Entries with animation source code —
-------
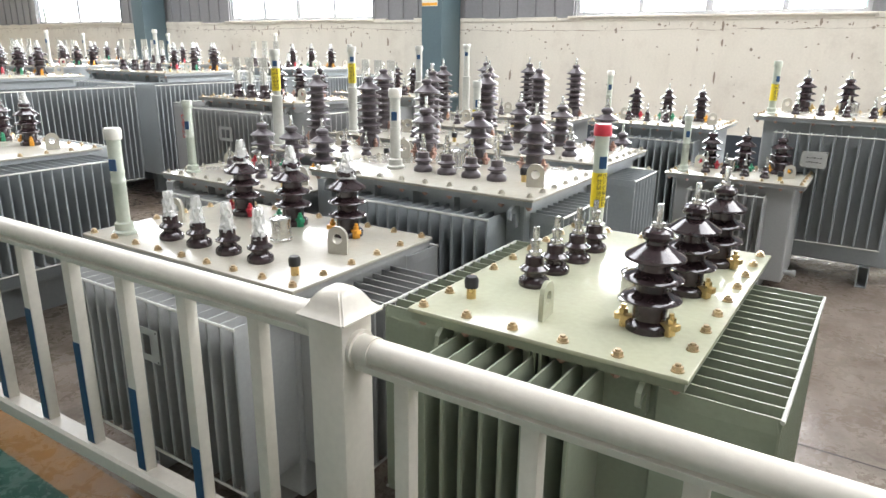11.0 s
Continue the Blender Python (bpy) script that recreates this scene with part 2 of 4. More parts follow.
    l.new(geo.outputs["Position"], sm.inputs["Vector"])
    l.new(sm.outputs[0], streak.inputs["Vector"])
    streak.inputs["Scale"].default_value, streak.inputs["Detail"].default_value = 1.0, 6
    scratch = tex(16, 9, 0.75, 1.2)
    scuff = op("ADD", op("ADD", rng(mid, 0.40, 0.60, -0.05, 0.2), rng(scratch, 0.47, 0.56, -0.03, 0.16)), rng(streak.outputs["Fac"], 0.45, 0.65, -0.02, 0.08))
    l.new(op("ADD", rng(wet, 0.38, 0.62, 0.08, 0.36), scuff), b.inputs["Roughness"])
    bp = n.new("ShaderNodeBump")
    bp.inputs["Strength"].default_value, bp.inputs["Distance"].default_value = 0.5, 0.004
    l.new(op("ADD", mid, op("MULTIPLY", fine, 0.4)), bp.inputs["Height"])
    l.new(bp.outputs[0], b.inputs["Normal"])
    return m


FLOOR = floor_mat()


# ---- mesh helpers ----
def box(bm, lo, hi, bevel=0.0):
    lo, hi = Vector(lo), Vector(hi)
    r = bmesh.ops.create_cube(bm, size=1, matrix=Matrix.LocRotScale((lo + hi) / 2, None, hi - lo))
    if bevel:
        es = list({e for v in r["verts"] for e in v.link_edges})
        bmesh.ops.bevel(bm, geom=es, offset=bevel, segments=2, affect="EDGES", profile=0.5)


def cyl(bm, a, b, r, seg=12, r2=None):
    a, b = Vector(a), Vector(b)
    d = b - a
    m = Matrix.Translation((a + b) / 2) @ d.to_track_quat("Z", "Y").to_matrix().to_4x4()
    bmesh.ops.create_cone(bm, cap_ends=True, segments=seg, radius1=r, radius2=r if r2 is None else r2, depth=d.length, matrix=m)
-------
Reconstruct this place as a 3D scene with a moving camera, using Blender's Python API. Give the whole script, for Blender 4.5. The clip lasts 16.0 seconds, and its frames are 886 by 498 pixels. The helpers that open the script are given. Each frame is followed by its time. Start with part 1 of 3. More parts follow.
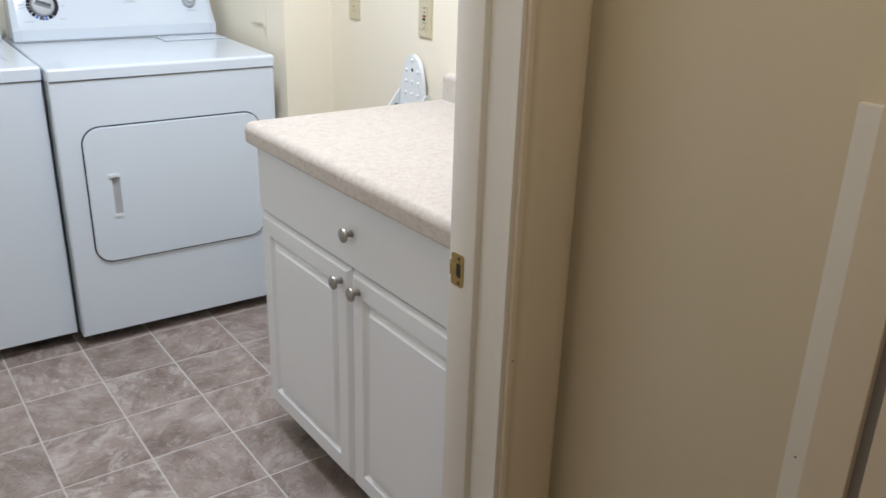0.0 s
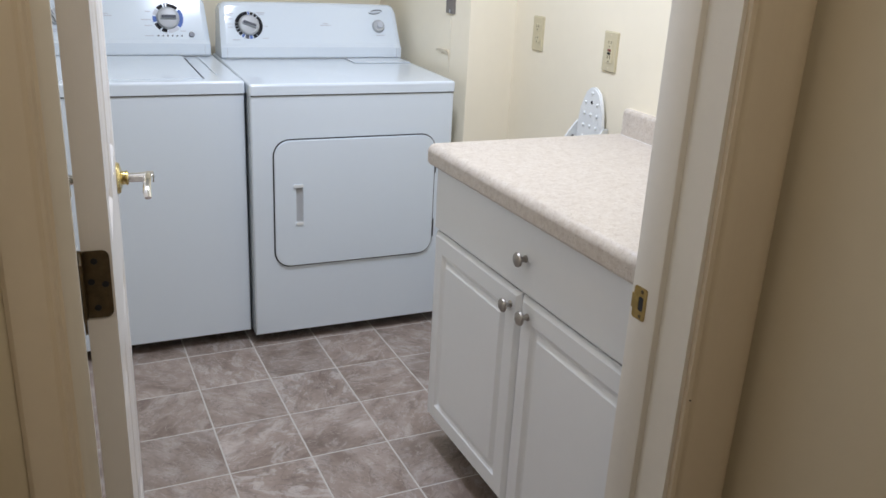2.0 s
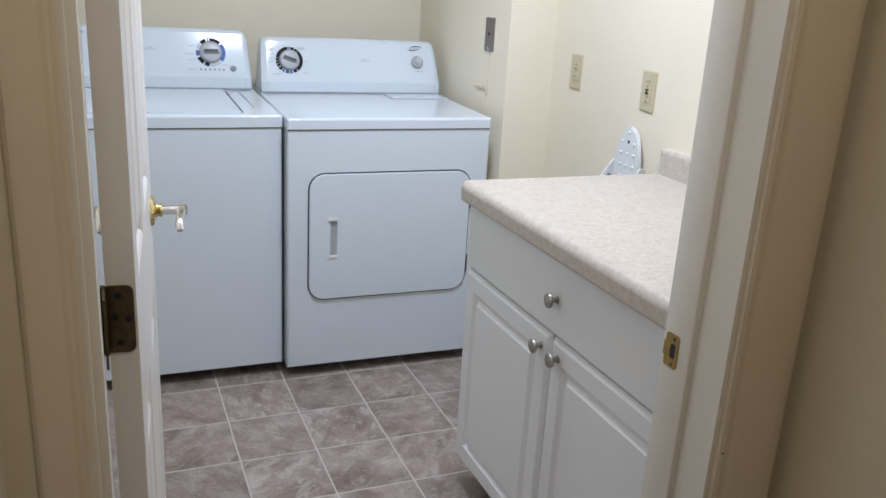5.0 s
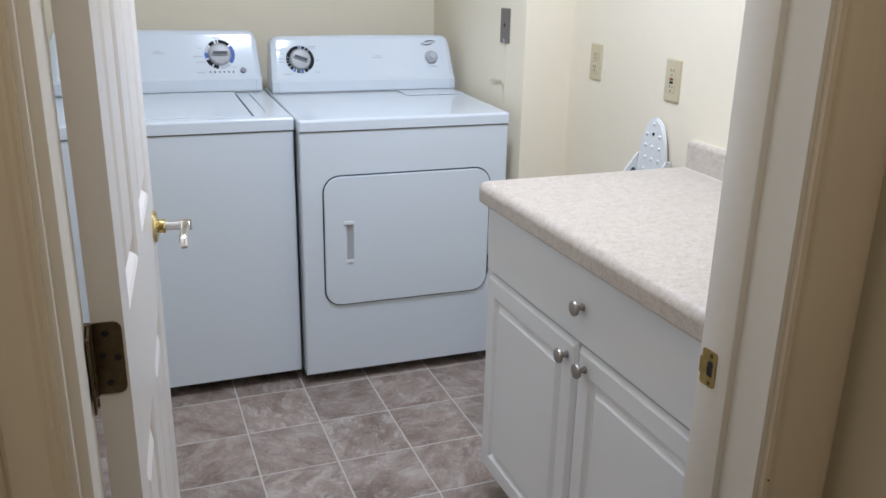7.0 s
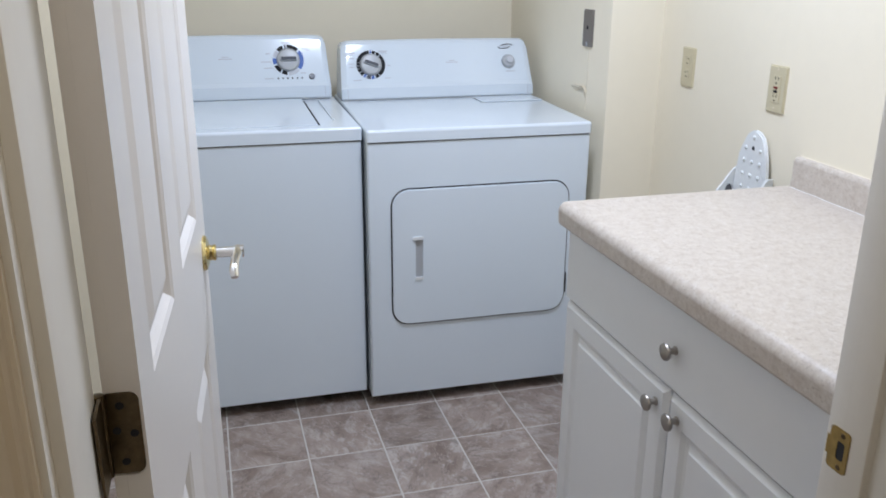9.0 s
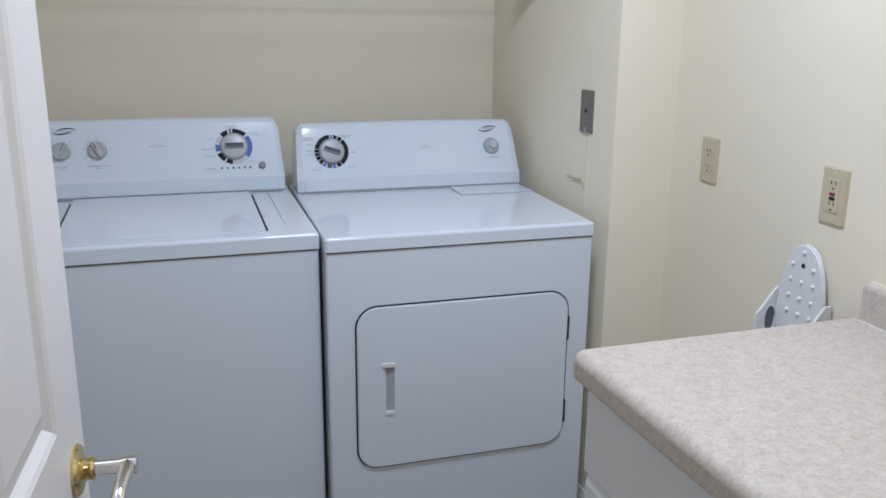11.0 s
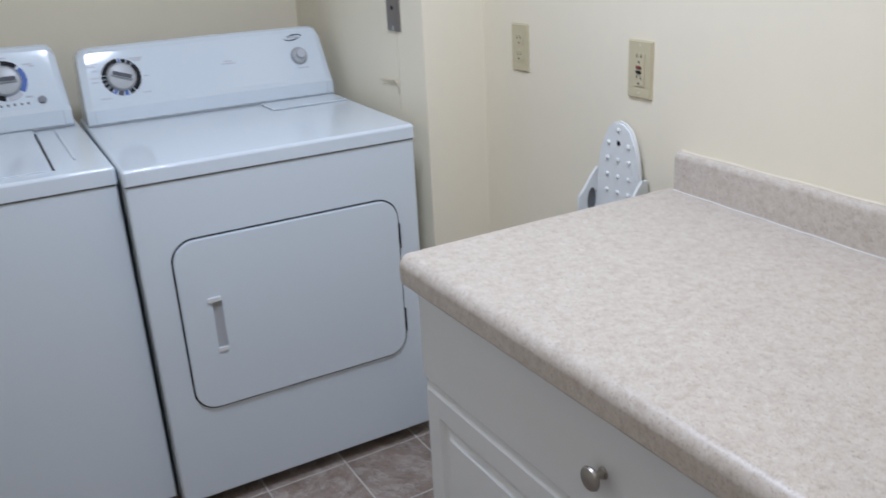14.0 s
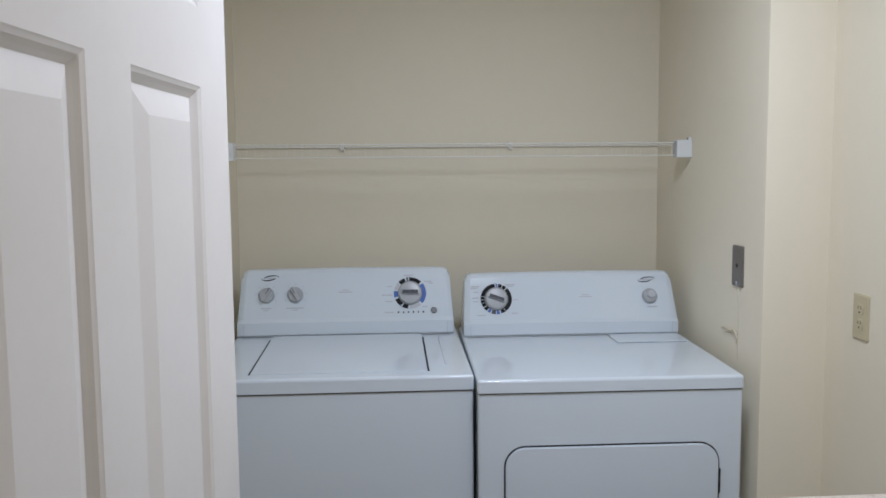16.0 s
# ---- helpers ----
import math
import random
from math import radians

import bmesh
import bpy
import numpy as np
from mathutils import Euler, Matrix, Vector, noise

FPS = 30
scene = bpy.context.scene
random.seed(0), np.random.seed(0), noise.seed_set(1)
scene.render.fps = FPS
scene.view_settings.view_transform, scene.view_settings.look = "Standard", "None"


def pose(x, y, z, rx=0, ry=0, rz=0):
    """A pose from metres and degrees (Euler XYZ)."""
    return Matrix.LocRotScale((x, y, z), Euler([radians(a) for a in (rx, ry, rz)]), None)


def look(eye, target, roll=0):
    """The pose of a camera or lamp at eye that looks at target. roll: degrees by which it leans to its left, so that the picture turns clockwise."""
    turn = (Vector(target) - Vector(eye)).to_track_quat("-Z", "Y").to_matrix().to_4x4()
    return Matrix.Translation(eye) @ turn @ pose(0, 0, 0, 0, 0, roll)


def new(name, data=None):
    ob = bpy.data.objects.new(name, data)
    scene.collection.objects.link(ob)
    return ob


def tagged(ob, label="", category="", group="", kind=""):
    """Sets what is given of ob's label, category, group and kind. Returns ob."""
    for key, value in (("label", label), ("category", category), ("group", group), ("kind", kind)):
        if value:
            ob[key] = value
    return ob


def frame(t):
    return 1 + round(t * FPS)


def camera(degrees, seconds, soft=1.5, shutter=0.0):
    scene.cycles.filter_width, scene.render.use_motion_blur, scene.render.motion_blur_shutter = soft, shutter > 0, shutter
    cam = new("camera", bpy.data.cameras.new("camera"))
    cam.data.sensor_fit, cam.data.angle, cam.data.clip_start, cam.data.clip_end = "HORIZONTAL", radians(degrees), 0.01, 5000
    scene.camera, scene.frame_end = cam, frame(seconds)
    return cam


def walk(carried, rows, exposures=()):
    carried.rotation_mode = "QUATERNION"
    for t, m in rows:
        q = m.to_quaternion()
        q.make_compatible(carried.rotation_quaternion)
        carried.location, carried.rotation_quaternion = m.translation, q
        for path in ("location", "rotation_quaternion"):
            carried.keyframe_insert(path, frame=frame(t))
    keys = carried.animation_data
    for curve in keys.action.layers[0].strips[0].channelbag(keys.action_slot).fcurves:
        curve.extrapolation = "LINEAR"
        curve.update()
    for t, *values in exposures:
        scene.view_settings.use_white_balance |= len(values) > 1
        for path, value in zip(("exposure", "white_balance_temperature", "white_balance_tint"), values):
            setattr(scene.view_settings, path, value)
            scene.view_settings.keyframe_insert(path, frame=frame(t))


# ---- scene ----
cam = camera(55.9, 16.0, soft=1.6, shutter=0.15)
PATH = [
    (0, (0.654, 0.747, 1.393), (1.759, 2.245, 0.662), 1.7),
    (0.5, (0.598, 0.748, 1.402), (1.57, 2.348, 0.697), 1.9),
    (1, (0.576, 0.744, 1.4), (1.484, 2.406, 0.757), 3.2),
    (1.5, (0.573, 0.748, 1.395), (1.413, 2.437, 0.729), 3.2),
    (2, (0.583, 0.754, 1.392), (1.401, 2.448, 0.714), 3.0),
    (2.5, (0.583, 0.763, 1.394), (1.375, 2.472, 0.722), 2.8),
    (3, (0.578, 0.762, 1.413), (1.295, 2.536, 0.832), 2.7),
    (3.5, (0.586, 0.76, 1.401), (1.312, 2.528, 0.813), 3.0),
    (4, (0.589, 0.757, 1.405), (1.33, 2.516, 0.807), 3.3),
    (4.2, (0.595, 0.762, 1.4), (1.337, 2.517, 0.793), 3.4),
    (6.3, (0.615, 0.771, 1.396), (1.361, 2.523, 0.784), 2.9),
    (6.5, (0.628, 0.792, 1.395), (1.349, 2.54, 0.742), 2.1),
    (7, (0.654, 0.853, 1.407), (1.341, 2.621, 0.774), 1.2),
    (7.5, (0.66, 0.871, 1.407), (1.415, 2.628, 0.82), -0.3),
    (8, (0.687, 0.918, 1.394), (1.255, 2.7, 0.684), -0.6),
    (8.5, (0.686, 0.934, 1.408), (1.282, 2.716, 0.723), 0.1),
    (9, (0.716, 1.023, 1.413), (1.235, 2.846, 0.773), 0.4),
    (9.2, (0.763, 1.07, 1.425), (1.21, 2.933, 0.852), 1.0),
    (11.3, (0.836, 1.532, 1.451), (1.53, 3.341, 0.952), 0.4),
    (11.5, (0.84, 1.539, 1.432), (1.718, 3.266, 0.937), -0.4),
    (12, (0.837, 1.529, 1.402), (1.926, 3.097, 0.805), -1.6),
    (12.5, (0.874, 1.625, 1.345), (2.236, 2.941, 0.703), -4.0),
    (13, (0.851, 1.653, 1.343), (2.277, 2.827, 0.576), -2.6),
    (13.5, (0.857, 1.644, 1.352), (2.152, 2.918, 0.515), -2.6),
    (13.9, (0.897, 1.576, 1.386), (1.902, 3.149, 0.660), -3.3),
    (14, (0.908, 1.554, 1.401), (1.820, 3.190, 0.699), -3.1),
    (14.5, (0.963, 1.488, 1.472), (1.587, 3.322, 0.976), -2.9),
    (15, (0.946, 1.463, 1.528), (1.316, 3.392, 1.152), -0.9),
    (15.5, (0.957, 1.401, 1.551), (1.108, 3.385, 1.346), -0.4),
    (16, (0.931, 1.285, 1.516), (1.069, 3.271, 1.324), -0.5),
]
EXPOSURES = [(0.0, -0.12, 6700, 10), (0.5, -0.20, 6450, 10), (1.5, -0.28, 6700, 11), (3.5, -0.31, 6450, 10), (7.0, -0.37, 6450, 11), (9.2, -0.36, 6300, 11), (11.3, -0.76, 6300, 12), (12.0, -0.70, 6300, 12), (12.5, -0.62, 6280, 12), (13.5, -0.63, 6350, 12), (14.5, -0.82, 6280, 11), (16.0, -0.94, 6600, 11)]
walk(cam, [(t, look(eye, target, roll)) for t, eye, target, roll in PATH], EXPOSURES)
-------
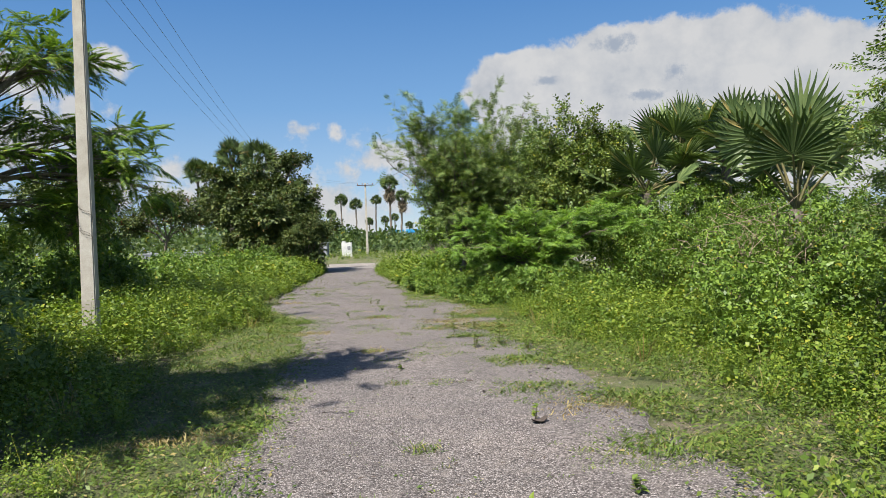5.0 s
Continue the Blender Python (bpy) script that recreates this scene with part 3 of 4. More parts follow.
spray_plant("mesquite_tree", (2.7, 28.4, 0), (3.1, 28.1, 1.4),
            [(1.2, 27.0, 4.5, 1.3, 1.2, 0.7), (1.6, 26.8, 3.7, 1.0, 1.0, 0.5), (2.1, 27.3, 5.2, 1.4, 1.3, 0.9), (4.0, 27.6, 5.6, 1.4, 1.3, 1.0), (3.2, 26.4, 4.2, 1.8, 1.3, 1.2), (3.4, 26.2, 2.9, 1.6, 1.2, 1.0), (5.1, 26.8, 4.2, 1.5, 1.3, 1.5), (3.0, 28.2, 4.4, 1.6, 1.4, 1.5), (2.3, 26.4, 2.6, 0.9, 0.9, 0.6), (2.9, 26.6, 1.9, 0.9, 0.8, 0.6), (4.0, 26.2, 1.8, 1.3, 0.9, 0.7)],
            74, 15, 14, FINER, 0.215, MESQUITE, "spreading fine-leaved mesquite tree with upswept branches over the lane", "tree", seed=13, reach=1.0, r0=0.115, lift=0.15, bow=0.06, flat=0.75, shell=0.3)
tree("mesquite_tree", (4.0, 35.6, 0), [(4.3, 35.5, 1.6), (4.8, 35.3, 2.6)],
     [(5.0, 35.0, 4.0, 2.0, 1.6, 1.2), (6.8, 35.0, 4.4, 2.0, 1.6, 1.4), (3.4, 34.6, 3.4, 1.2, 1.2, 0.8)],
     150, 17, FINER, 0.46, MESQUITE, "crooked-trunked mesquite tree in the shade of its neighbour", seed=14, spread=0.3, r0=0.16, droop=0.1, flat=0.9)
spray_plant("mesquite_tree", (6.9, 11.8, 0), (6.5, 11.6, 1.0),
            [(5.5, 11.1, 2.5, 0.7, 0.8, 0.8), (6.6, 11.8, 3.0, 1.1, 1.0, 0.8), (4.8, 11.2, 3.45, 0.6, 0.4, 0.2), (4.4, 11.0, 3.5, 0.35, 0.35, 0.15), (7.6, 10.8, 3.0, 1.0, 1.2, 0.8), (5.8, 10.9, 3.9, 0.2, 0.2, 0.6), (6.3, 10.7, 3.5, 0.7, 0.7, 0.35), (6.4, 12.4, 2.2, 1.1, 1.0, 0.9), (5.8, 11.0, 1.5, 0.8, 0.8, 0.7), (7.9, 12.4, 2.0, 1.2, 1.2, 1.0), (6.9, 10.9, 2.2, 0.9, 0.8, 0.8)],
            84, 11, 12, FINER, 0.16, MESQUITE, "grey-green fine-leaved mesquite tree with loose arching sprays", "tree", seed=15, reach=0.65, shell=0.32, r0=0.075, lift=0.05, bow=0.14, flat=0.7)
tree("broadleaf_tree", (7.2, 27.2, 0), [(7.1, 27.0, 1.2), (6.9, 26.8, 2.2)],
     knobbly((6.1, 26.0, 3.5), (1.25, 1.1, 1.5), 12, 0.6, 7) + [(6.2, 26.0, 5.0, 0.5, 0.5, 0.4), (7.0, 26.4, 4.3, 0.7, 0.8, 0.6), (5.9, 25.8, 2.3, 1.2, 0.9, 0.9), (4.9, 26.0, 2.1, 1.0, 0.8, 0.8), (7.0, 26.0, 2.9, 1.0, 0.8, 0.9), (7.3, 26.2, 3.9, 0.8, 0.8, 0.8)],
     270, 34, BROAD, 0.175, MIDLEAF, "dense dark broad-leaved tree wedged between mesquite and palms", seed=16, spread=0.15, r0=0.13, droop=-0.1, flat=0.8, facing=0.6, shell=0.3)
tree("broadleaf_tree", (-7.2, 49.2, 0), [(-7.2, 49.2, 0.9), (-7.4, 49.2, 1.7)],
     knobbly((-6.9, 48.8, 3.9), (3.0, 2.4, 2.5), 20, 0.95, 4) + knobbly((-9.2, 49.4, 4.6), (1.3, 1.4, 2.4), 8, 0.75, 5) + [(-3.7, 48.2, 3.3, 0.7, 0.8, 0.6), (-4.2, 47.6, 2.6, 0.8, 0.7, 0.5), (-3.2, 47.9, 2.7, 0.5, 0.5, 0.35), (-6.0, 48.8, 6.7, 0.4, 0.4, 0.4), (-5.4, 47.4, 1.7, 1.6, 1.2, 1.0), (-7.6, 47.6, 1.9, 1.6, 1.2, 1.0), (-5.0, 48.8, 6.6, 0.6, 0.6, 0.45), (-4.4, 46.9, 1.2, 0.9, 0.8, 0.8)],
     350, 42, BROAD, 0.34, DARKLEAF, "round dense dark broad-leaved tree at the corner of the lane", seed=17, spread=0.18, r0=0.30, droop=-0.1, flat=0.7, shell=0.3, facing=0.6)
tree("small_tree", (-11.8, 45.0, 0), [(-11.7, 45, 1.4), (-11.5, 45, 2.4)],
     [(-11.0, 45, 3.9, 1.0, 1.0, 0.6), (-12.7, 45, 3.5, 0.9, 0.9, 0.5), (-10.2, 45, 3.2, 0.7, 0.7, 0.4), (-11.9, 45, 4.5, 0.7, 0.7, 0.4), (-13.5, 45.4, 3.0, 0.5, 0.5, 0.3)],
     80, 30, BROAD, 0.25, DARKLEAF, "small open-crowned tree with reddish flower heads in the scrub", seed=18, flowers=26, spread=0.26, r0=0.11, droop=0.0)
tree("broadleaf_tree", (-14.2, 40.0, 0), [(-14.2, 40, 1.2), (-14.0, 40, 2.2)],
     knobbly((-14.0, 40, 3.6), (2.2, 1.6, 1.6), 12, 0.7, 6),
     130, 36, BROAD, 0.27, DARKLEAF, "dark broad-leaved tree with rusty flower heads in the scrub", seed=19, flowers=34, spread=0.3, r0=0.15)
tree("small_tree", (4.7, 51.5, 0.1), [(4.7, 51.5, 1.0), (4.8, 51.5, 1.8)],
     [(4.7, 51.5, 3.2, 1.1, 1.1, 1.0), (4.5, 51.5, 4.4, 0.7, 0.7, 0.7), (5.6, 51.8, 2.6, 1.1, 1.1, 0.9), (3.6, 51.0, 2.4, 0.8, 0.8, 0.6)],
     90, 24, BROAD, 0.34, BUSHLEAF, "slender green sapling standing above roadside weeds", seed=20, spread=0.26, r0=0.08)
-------
Reproduce the lines exactly, from the line that contains "import numpy as np" through the line that contains "return Matrix.Translation(eye) @", and nothing more.

ANSWER FOR THE TASK —
import numpy as np
from mathutils import Euler, Matrix, Vector, noise

FPS = 30
scene = bpy.context.scene
random.seed(0), np.random.seed(0), noise.seed_set(1)
scene.render.fps = FPS
scene.view_settings.view_transform, scene.view_settings.look = "Standard", "None"


def pose(x, y, z, rx=0, ry=0, rz=0):
    """A pose from metres and degrees (Euler XYZ)."""
    return Matrix.LocRotScale((x, y, z), Euler([radians(a) for a in (rx, ry, rz)]), None)


def look(eye, target, roll=0):
    """The pose of a camera or lamp at eye that looks at target. roll: degrees by which it leans to its left, so that the picture turns clockwise."""
    turn = (Vector(target) - Vector(eye)).to_track_quat("-Z", "Y").to_matrix().to_4x4()
    return Matrix.Translation(eye) @ turn @ pose(0, 0, 0, 0, 0, roll)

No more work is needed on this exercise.